Mounting a volume consists of calling “mount --bind” from the volume's directory to the appropriate sub-directory of the container mountpoint. This may be done by Docker itself, or farmed out to lxc (which supports mount-binding) if possible.

4. Backups, transfers and other volume operations

Volumes sometimes need to be backed up, transfered between hosts, synchronized, etc. These operations typically are application-specific or site-specific, eg. rsync vs. S3 upload vs. replication vs...

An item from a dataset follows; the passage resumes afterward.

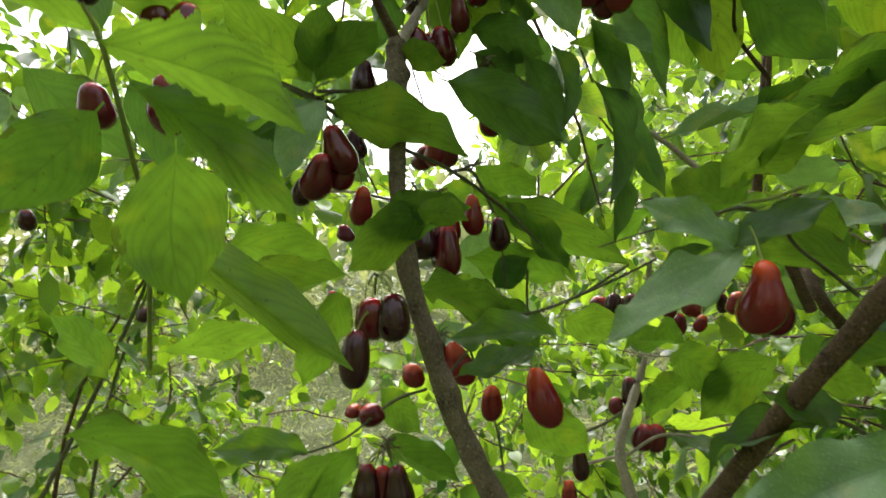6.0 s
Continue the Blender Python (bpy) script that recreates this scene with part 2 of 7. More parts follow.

Rather than attempting to implement all these scenarios directly, Docker will allow for custom implementations using an extension mechanism.

5. Custom volume handlers

Docker allows for arbitrary code to be executed against a container's volumes, to implement any custom action: backup, transfer, synchronization across hosts, etc.

Here's an example:

$ DB=$(docker run -d -v /var/lib/postgres -v /var/log postgres /usr/bin/postgres)

$ BACKUP_JOB=$(docker run -d --volumes-from $DB shykes/backuper /usr/local/bin/backup-postgres --s3creds=$S3CREDS)

$ docker wait $BACKUP_JOB

Congratulations, you just implemented a custom volume handler, using Docker's built-in ability to 1) execute arbitrary code and 2) share volumes between containers.